There is no formal distinction between an OT and CRDT algorithm.

It's true that the most popular OT systems have a central server -- but there exist OT algorithms without a central server.

It's also true that CRDT algorithms tend to require too much memory usage to be practical -- but there exist CRDT algorithms with bounded memory.

There are even algorithms that can be equally called OT and CRDT.

sagichmal 2165 days ago

No, CRDTs and Operational Transforms are not the same at all.

heavenlyblue 2165 days ago

Well, so OT is the same as CRDT except that you also have a centralised server that decides the merge conflicts.

topicseed 2165 days ago

Not true whatsoever.

toomim 2162 days ago

Actually, the algorithms have a lot of overlap. The original CRDT (called WOOT, for "WithOut Operational Transform") was derived from an OT algorithm.

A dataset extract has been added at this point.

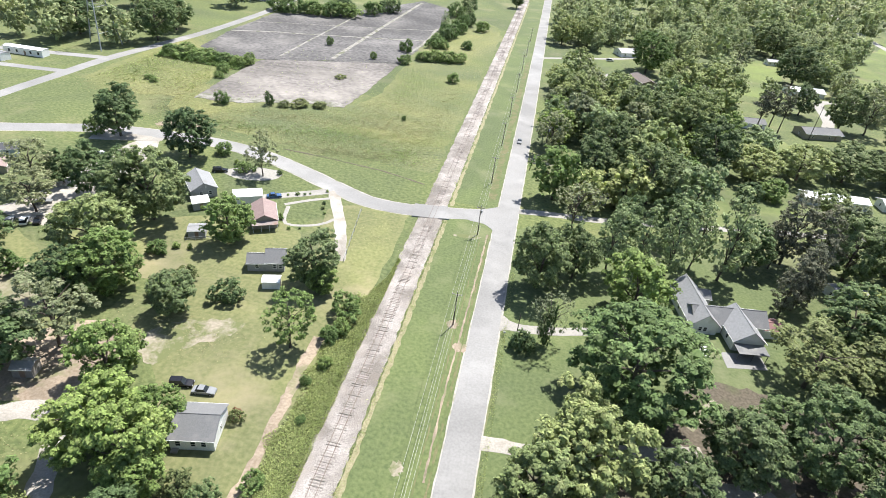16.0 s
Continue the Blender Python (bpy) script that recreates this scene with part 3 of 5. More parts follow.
ribbon("crossing_deck", [(-29.5, 118.7), (-24, 119.4), (-18.5, 120.7)], 8.2, 0.40, M["road"], "asphalt level crossing over the rails", "level crossing", 0.05, 1.5, 65)

for k, xr in enumerate((-23.79, -22.31)):
    pts = [(xr - 0.07, 0.44), (xr - 0.025, 0.47), (xr - 0.025, 0.56), (xr - 0.05, 0.58), (xr - 0.05, 0.63), (xr + 0.05, 0.63), (xr + 0.05, 0.58), (xr + 0.025, 0.56), (xr + 0.025, 0.47), (xr + 0.07, 0.44), (xr + 0.07, 0.30), (xr - 0.07, 0.30)]
    V, F = [], []
    for yy in (-140, 100, 113, 125, 400, 720):
        V += [(a, yy, b - 0.16) for a, b in pts]
    for j in range(5):
        F += [(j * 12 + i, j * 12 + (i + 1) % 12, j * 12 + 12 + (i + 1) % 12, j * 12 + 12 + i) for i in range(12)]
    tagged(part("rail", (V, [], F), M["rail"]), "rusty steel rail on wooden ties", "rail", "track rails")

# ---- poles and wires ----
WIRES = []


def utility_pole(x, y, h, arm=True, label="dark wooden utility pole with a crossarm", lean=0.0, transformer=False):
    root = empty("utility_pole", pose(x, y, 0, 0, lean, 0), label, "utility pole", "line poles")
    bm = bmesh.new()
    tube(bm, [(0, 0, -0.1), (0, 0, h * 0.5), (0, 0, h)], 0.17 if arm else 0.11, 0.11 if arm else 0.08, 9)
    part("shaft", bm, M["pole"], root)
    if arm:
        part("crossarm", boxes((-1.2, 1.2, -0.17, -0.08, h - 0.62, h - 0.48)), M["timber"], root)
        for s in (-1, 1):
            bm = bmesh.new()
            tube(bm, [(0.7 * s, -0.1, h - 0.6), (0.02 * s, -0.12, h - 1.2)], 0.025, 0.025, 5)
            part("brace", bm, M["timber"], root)
        for xx in (-1.1, 0.0, 1.1):
            bm = bmesh.new()
            z = h if xx == 0 else h - 0.48
            tube(bm, [(xx, -0.08 if xx else 0, z), (xx, -0.08 if xx else 0, z + 0.12), (xx, -0.08 if xx else 0, z + 0.24)], 0.06, 0.035, 7)
            part("insulator", bm, M["ceramic"], root)
    if transformer:
        bm = bmesh.new()
        tube(bm, [(0.36, 0, h - 2.3), (0.36, 0, h - 2.25), (0.36, 0, h - 1.45), (0.36, 0, h - 1.4)], 0.24, 0.24, 10)
        part("transformer", bm, M["ceramic"], root)
    return root


LINE = [(-60, 10.6), (-17, 10.6), (25, 0), (67.3, 9.8), (111, 9.8), (148, 10.5), (185, 10.2), (222, 9.8), (262, 10), (303, 10), (345, 10), (388, 10)]
LINE = [(yy, hh) for yy, hh in LINE if hh]
for i, (yy, hh) in enumerate(LINE):
    utility_pole(-7.3 if i < 2 else -7.7, yy, hh, True, transformer=i in (3,), lean=(1.2, -0.6, 0.5, -1.0, 0.3)[i % 5])
LINE = [(-104, 10.6)] + LINE


def wire(p, q, sag, r=0.022, label="thin overhead power line", group="overhead lines"):
    p, q = Vector(p), Vector(q)
    bm = bmesh.new()
    tube(bm, [p.lerp(q, k / 10) - Vector((0, 0, sag * 4 * (k / 10) * (1 - k / 10))) for k in range(11)], r, r, 4)
    tagged(part("power_line", bm, M["wire"]), label, "power line", group)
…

Historically, what happened was that the OT research community couldn't solve consistency without adding tombstones into their data structures that recorded deletions (and generally kept these deletion marks around forever). They called these "tombstones." People didn't like that you had to keep them around forever, but they seemed to solve the problem.

Over time, some researchers decided to just keep more things around forever, and promoted the idea that you don't need to do as much transforming of operations if you just preserved all operations in a spatial data structure, not just the tombstones, but everything. They came up with a new name this style: CRDT.

But in fact, the technical definition of a CRDT actually fits OT algorithms quite well. A CRDT just means that you can accept any operation at any time. That's what a good OT system also needs to do. So there isn't a technical distinction between an OT or a CRDT. They each define a set of features, and your synchronizer can possess OT features, and it can possess CRDT features.

rzzzt 2165 days ago

You could introduce a quiet period in which no updates are let in, coalesce changes into a snapshot, clear history and open the floodgates again.

neeeeees 2166 days ago

“Ever” in practice is usually a few months or years.